Insistimos una vez más: con la ocupación de un terreno fiscal por una familia en estado de necesidad (no hablamos aquí de los vivos de siempre) se comete una transgresión a las reglas de convivencia, que merece reproche del Estado, pero nos parece que esa conducta no puede ser asimilable a un delito.
El otro día utilizamos por Twitter un par de frases más efectistas que literalmente verdaderas. Escribimos que en Ushuaia, “si ocupás un terreno en el 10 de febrero te condena la Justicia, pero si ocupás cien hectáreas, le ponen tu nombre al barrio”. También ironizamos que en esta ciudad, “el que ocupa un terreno es un usurpador, el que ocupa una manzana es un inversionista, y el que ocupa cien hectáreas es un antiguo poblador”.
Está claro que la “trampa” de ambos comentarios consiste en mezclar los contextos. No es lo mismo este presente que el de los pioneros de la ciudad. Se supone que ahora existe una mayor organización social y por lo tanto la necesidad de atenerse a otras reglas y cuidados.
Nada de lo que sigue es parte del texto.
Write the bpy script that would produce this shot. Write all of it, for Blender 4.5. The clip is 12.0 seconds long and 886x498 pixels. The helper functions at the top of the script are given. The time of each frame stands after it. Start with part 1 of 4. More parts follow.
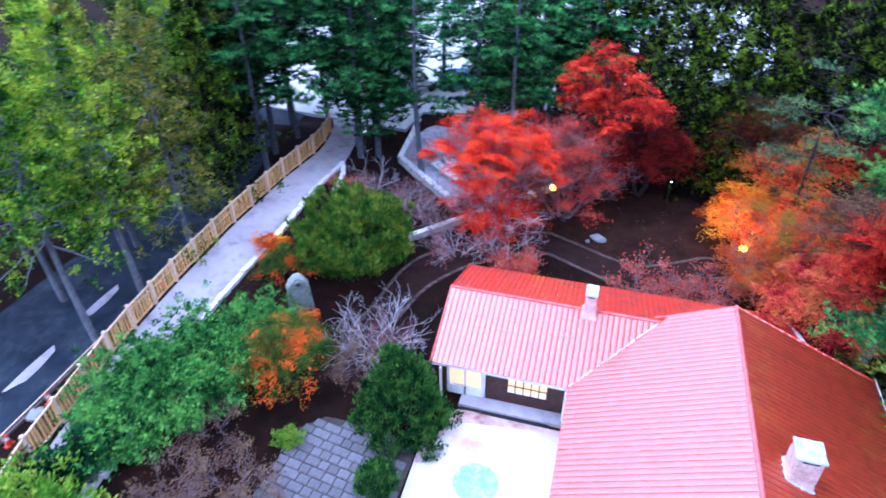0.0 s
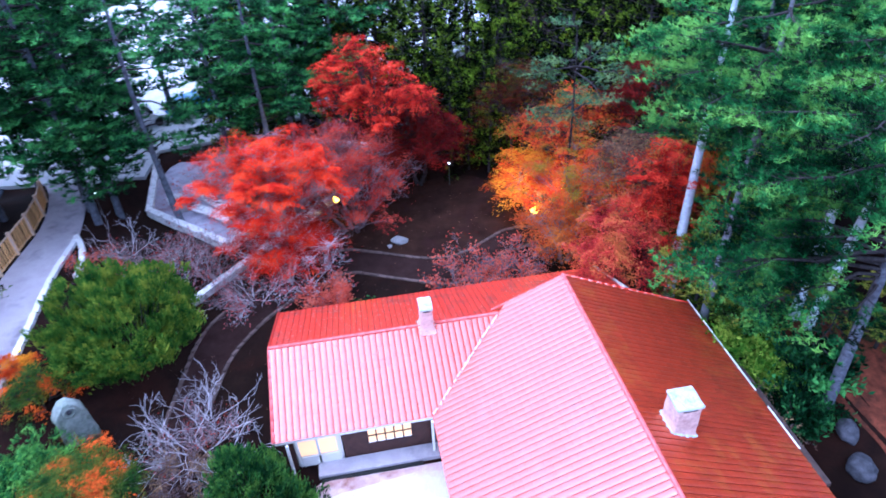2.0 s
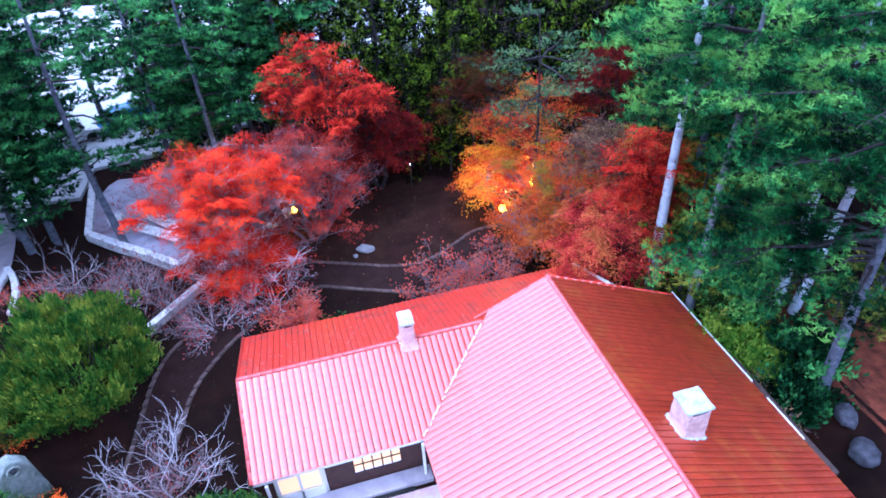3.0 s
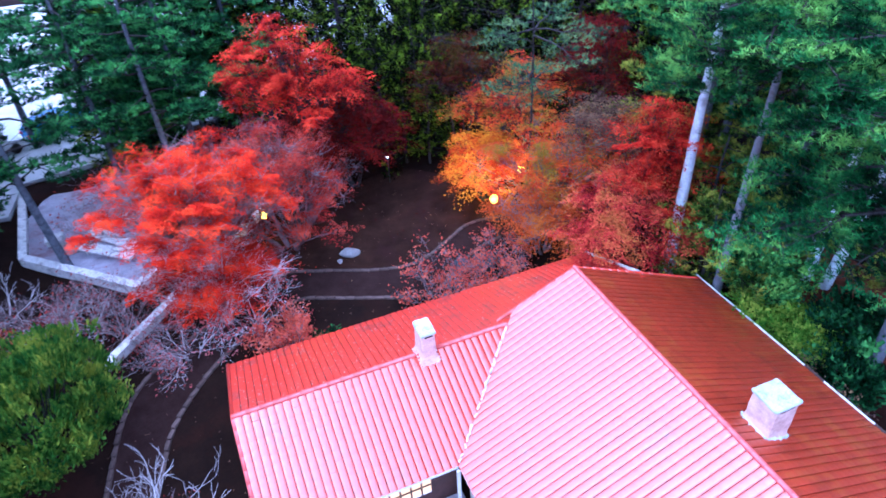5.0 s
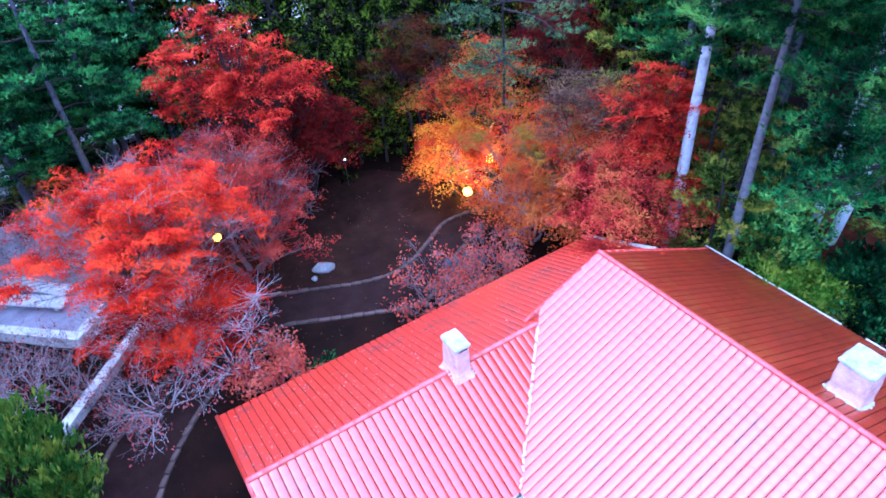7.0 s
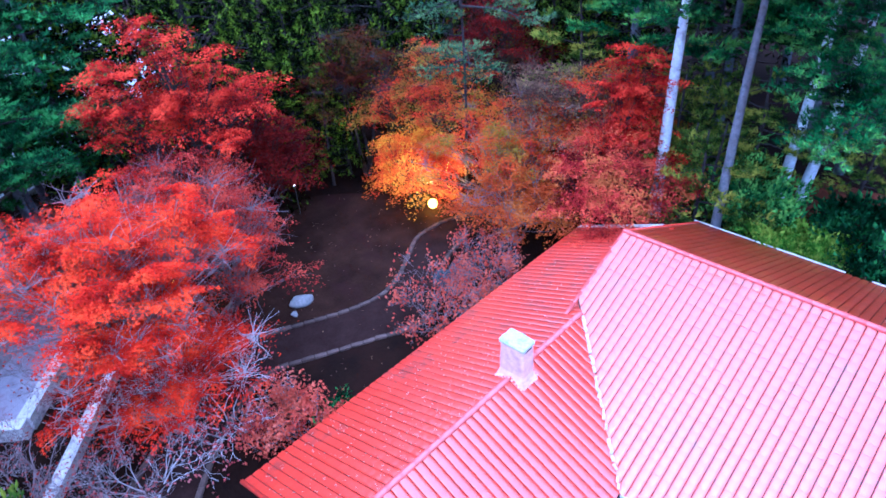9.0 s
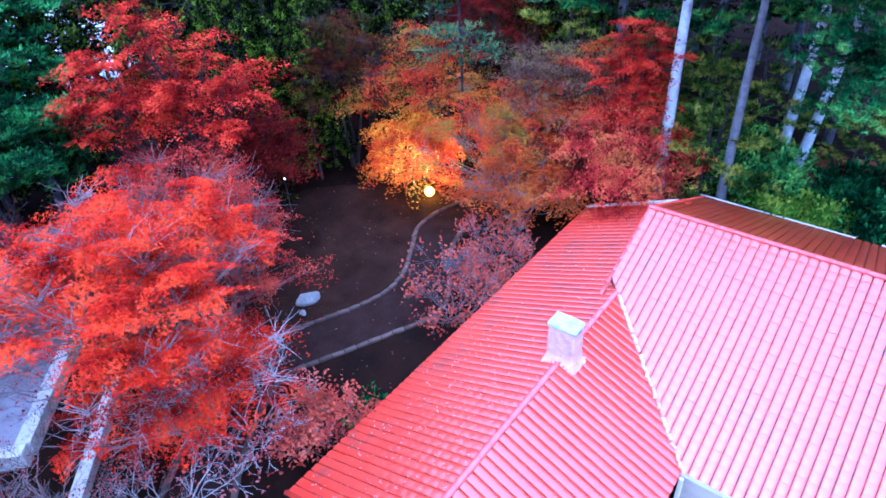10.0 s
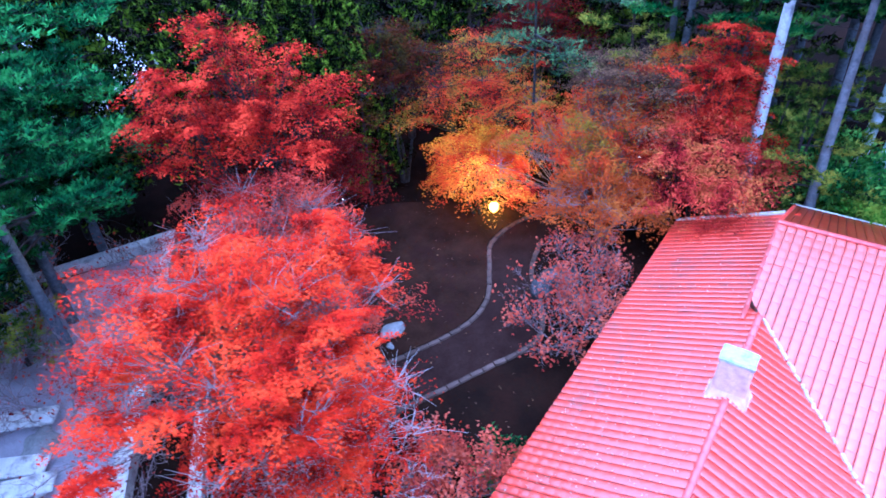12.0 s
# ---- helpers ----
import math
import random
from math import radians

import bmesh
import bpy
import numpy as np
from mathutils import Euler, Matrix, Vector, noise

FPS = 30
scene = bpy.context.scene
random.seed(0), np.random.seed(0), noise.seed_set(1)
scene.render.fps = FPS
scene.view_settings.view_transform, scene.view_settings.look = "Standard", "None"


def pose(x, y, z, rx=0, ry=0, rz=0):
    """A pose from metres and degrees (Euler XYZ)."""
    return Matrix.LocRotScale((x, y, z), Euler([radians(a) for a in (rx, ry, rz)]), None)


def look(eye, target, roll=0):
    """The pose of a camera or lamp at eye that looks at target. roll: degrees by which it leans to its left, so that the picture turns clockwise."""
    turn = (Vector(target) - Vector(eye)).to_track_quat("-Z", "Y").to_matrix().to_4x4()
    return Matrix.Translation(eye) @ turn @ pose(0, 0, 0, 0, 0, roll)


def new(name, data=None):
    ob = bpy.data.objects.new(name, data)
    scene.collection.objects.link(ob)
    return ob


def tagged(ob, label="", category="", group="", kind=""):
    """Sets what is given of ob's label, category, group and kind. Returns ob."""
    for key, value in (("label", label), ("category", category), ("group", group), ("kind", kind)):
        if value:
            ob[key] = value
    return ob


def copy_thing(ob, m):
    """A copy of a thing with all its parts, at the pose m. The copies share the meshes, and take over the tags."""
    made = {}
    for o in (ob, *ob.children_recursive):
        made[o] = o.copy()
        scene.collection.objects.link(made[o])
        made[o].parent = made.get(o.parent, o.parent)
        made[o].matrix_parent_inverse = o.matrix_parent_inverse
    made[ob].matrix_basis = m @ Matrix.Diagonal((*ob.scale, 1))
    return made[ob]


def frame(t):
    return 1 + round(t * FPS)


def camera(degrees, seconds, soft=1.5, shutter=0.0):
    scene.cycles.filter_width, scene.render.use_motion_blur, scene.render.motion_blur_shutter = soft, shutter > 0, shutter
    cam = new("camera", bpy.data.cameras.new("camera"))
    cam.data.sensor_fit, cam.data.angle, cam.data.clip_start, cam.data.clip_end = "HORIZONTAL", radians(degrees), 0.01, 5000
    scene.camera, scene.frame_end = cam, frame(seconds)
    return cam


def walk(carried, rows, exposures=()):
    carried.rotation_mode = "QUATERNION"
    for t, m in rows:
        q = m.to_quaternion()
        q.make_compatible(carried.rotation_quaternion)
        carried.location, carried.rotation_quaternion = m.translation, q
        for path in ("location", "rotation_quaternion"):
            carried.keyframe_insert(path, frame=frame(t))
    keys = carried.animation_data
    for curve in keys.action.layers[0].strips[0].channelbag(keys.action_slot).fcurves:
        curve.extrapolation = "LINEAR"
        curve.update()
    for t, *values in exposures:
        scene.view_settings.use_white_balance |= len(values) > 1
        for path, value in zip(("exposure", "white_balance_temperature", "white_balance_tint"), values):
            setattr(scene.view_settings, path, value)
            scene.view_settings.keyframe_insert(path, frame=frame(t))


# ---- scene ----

Pero cuidado, también existe un contexto propio de esta época, que tampoco puede ser ignorado. Hay una crisis del espacio urbano que condiciona las decisiones de la gente, y que no puede ignorarse so pretexto de análisis jurídicos en el vacío, como si viviéramos en Suiza o en Canadá.
Hay una cosa más que nos gustaría decir. Toda esta situación se conjuga con un Poder Judicial proclive a la inflexibilidad con los más débiles, así como a la indulgencia con los más poderosos.
Es irrefutable que los Paniagua que ocupan terrenos terminan casi siempre condenados a prisión mientras que los funcionarios gobernantes acusados de corrupción suelen encontrar callejones por donde se dilatan los plazos, se hacen prescribir las causas o se mueren los testigos claves.
Alguien dirá que ambas circunstancias son independientes entre sí. Sin embargo, son las dos caras de la misma moneda. Un Poder Judicial que no se anima con los intereses superiores de una sociedad, mal puede parecer justo cuando se abalanza sobre los más débiles. De lo contrario, tiene razón Galeano cuando postula que la Justicia es como las serpientes, porque sólo pica a los que van descalzos.